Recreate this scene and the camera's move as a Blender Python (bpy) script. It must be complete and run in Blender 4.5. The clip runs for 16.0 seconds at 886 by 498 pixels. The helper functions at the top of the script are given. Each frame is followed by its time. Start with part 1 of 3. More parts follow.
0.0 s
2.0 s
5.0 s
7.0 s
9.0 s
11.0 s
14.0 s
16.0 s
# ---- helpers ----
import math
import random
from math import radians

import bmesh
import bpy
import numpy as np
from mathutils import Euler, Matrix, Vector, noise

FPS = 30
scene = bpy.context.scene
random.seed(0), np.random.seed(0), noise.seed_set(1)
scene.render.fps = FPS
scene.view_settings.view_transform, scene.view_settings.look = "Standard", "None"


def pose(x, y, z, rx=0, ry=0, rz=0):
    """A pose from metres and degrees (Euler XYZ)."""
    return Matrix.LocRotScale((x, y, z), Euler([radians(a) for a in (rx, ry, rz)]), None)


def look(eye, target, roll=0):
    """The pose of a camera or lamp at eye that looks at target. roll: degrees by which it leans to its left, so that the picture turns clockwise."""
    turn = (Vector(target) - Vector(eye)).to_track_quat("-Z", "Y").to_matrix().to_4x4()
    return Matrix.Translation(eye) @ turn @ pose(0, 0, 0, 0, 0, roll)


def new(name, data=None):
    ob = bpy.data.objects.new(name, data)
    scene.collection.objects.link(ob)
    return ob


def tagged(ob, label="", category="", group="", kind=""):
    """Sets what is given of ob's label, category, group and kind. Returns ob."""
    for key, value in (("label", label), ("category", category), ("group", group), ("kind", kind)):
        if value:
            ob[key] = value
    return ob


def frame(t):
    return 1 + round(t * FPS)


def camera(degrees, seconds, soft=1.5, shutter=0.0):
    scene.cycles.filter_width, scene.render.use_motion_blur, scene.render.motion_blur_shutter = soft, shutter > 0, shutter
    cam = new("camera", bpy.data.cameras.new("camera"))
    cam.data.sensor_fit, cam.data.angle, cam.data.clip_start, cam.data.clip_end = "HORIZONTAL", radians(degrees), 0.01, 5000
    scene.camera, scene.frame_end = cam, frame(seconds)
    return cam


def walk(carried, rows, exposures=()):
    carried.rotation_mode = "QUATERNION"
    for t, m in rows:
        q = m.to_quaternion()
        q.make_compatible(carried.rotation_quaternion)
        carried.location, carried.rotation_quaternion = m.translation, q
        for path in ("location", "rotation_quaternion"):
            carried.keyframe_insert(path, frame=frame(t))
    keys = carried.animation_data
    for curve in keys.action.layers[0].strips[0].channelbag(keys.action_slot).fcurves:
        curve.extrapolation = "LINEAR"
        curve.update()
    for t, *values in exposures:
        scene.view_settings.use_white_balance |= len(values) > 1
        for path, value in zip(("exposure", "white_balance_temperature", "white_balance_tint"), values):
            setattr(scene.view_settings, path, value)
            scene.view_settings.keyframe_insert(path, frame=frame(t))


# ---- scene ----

- _Problem to solve_: Return all the data exactly as given.

- _Response to the exercise_:
Recreate this scene and the camera's move as a Blender Python (bpy) script. It must be complete and run in Blender 4.5. The clip runs for 16.0 seconds at 886 by 498 pixels. The helper functions at the top of the script are given. Each frame is followed by its time. Start with part 1 of 3. More parts follow.
0.0 s
2.0 s
5.0 s
7.0 s
9.0 s
11.0 s
14.0 s
16.0 s
# ---- helpers ----
import math
import random
from math import radians

import bmesh
import bpy
import numpy as np
from mathutils import Euler, Matrix, Vector, noise

FPS = 30
scene = bpy.context.scene
random.seed(0), np.random.seed(0), noise.seed_set(1)
scene.render.fps = FPS
scene.view_settings.view_transform, scene.view_settings.look = "Standard", "None"


def pose(x, y, z, rx=0, ry=0, rz=0):
    """A pose from metres and degrees (Euler XYZ)."""
    return Matrix.LocRotScale((x, y, z), Euler([radians(a) for a in (rx, ry, rz)]), None)


def look(eye, target, roll=0):
    """The pose of a camera or lamp at eye that looks at target. roll: degrees by which it leans to its left, so that the picture turns clockwise."""
    turn = (Vector(target) - Vector(eye)).to_track_quat("-Z", "Y").to_matrix().to_4x4()
    return Matrix.Translation(eye) @ turn @ pose(0, 0, 0, 0, 0, roll)


def new(name, data=None):
    ob = bpy.data.objects.new(name, data)
    scene.collection.objects.link(ob)
    return ob


def tagged(ob, label="", category="", group="", kind=""):
    """Sets what is given of ob's label, category, group and kind. Returns ob."""
    for key, value in (("label", label), ("category", category), ("group", group), ("kind", kind)):
        if value:
            ob[key] = value
    return ob


def frame(t):
    return 1 + round(t * FPS)


def camera(degrees, seconds, soft=1.5, shutter=0.0):
    scene.cycles.filter_width, scene.render.use_motion_blur, scene.render.motion_blur_shutter = soft, shutter > 0, shutter
    cam = new("camera", bpy.data.cameras.new("camera"))
    cam.data.sensor_fit, cam.data.angle, cam.data.clip_start, cam.data.clip_end = "HORIZONTAL", radians(degrees), 0.01, 5000
    scene.camera, scene.frame_end = cam, frame(seconds)
    return cam


def walk(carried, rows, exposures=()):
    carried.rotation_mode = "QUATERNION"
    for t, m in rows:
        q = m.to_quaternion()
        q.make_compatible(carried.rotation_quaternion)
        carried.location, carried.rotation_quaternion = m.translation, q
        for path in ("location", "rotation_quaternion"):
            carried.keyframe_insert(path, frame=frame(t))
    keys = carried.animation_data
    for curve in keys.action.layers[0].strips[0].channelbag(keys.action_slot).fcurves:
        curve.extrapolation = "LINEAR"
        curve.update()
    for t, *values in exposures:
        scene.view_settings.use_white_balance |= len(values) > 1
        for path, value in zip(("exposure", "white_balance_temperature", "white_balance_tint"), values):
            setattr(scene.view_settings, path, value)
            scene.view_settings.keyframe_insert(path, frame=frame(t))


# ---- scene ----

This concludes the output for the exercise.